You can never win for ever with violence. You may reach some short goals through violence, but violence would never lead to sustainable or permanent solutions to your problems.”

Again Keshab’s words to his mother

Ma, let the revolution go on. Let the world be rid of evil and injustice. Let there be an end to exploitation. We pray that we should be mere mediums in the process of purification. Let our sorrows fuel the fire of this battle.”
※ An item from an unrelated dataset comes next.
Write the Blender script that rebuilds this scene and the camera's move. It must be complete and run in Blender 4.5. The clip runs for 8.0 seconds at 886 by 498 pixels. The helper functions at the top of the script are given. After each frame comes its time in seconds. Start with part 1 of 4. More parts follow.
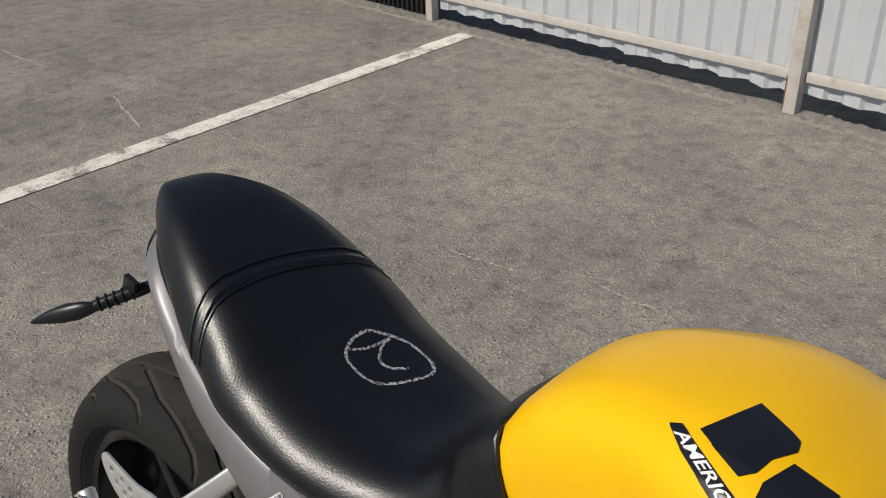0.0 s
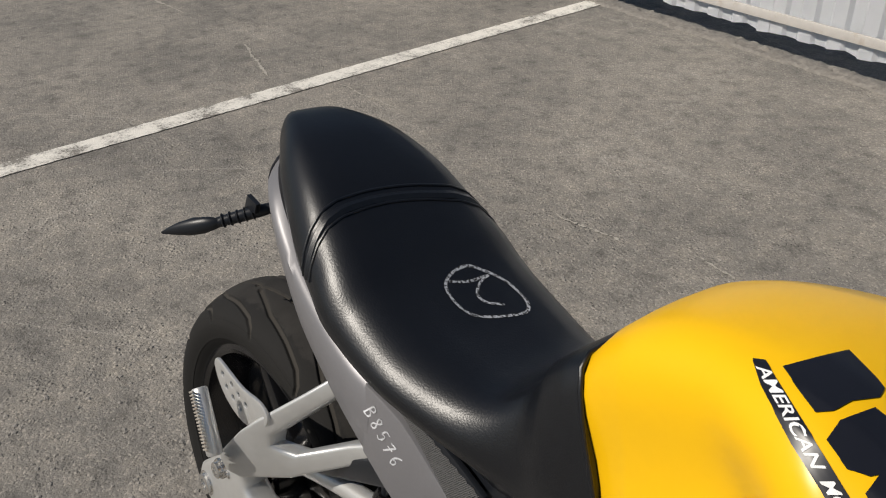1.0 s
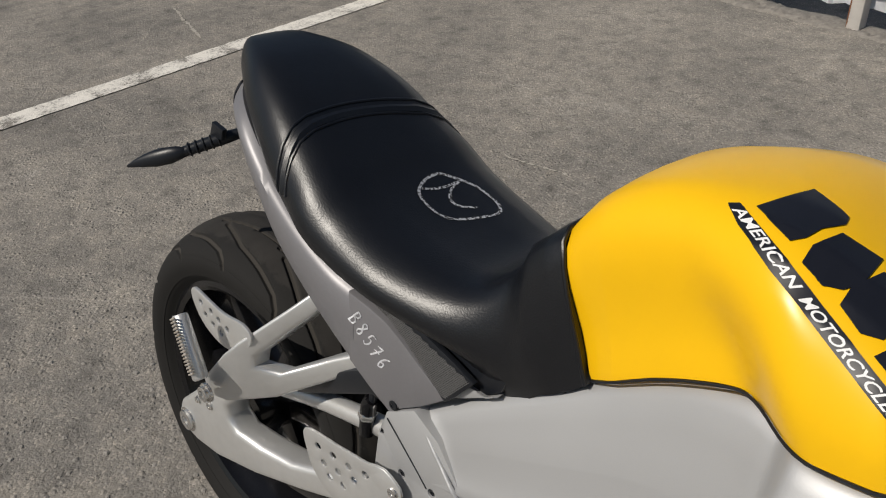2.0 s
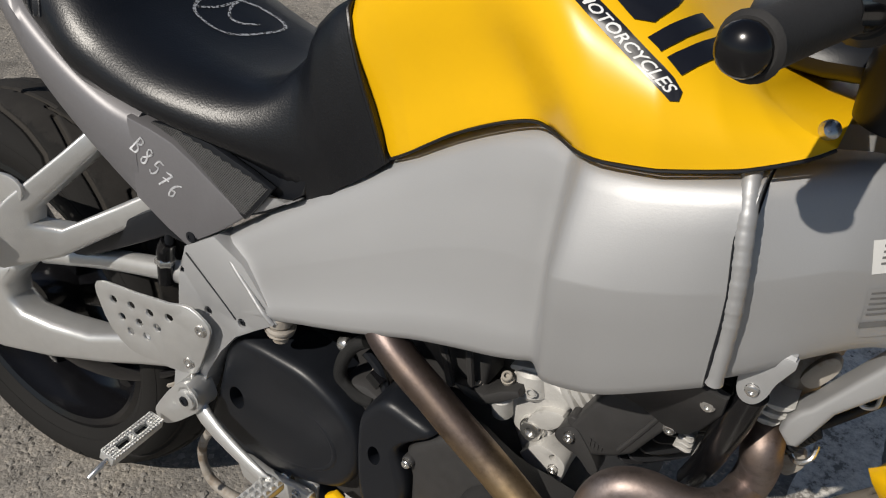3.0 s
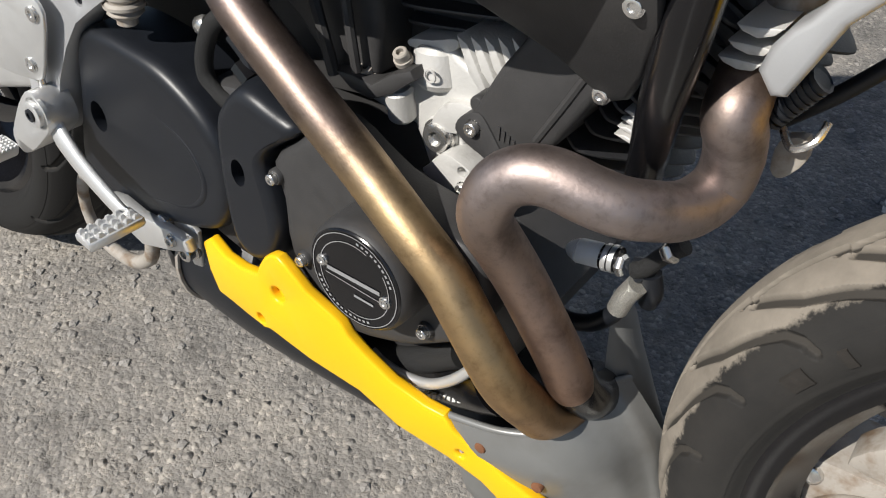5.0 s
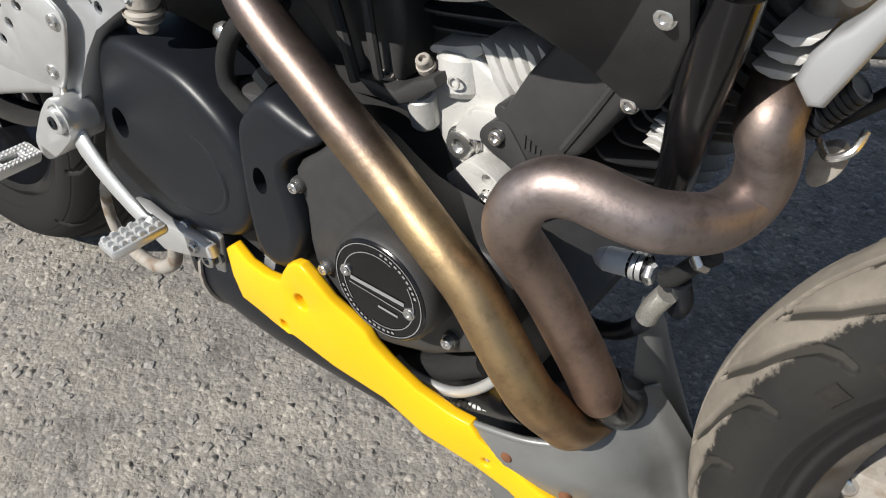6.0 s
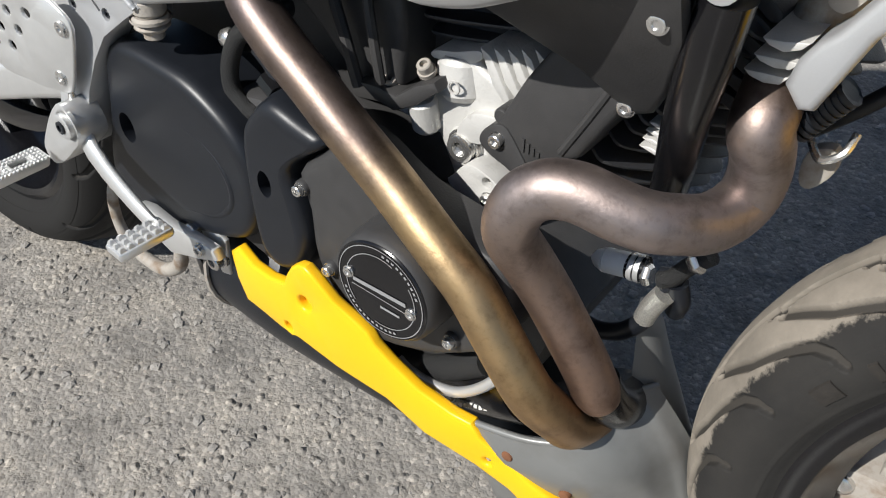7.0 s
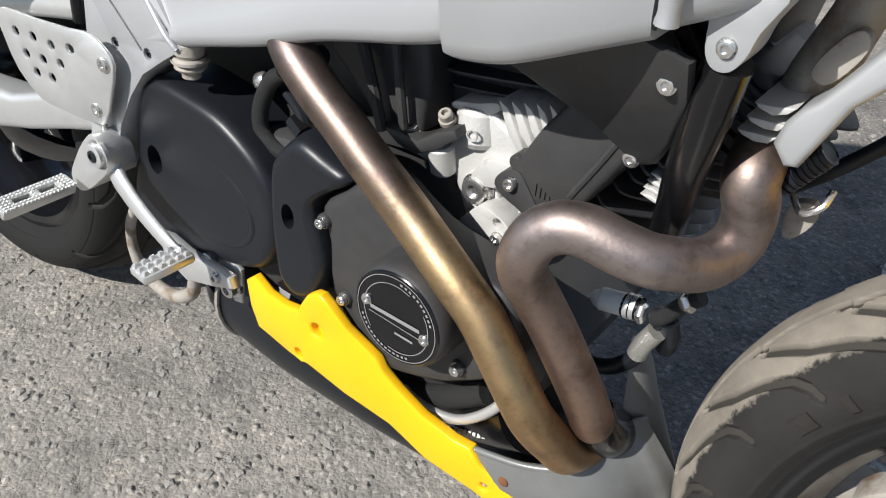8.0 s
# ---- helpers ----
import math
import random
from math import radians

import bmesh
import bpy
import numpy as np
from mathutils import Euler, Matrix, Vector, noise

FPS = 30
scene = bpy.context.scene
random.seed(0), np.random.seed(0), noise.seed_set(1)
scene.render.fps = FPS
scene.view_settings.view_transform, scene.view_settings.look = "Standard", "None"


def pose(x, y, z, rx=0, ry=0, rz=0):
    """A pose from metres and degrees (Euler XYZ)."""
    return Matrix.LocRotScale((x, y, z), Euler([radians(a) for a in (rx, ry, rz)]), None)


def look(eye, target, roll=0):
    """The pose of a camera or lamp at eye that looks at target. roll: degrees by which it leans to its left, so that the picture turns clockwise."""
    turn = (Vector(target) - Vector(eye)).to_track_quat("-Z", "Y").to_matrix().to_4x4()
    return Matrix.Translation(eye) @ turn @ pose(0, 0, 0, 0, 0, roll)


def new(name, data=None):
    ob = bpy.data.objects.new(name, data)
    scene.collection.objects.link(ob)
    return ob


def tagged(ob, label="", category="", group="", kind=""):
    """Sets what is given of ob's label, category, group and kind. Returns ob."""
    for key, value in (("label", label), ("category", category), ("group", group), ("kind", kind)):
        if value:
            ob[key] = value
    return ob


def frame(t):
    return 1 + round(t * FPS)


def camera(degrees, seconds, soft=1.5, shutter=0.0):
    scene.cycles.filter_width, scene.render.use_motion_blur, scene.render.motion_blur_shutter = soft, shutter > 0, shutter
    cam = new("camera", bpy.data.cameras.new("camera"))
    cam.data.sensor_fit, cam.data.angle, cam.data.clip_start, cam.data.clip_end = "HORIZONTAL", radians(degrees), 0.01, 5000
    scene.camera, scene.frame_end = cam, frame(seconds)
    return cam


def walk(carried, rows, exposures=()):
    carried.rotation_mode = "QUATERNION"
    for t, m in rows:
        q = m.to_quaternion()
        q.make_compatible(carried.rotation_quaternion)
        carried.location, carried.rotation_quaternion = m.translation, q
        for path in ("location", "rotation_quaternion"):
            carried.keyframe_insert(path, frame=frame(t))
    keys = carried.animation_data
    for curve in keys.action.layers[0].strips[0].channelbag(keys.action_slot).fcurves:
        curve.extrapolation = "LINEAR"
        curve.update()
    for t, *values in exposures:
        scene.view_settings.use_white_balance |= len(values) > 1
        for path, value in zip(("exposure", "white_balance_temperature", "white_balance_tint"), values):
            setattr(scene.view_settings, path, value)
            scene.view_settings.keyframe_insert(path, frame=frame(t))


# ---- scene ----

To conclude, these are the basic resounding words, echoed in the authorial voice of the novel “The people of Sunaput”. The authorial voice, though unspoken yet explicit, is felt everywhere inside the book, every now and then, propelled by the spokesman role of the protagonist. The maintenance of authorial distance amidst the feelings of perpetual belongingness is also very crucial and charismatic. I am almost surprised to find that the word ‘Tribal’ has very rarely been used in the novel but full effort has been endowed here to recount and relate the tribal planet of Southern Odisha with all its dreams and delight, darkness and devastation. The title choice of the book is not figurative nor fictitious but unadorned and effortless. The odia version of the novel, i.e. the original work was written in the 1990s, but it surprisingly holds true even today in many aspects and respects!! The author’s expertise and aptitude in both the languages, source, i.e. Odia and target, i.e. English can be essentially unearthed in its lucidity of expression and coherence in presentation. The language used in the novel is neither colloquial nor lexical, but somehow a mixture of both. The author is at his best while describing the grass root level realities of the tribal world of Southern Odisha. The mixed effect of fact and fiction, thought and imagination, experience and deliberation can be easily traced inside the sane and sensible version of the book. It neither censures the life of the nature worshippers for their ignorance and credulity nor sponsors armed rebellion as a key to their tribulations. This English translation of “SUNAPUT RA LOKE” will surely reach to a wider readers cluster, positively claiming the status of an original work of literature.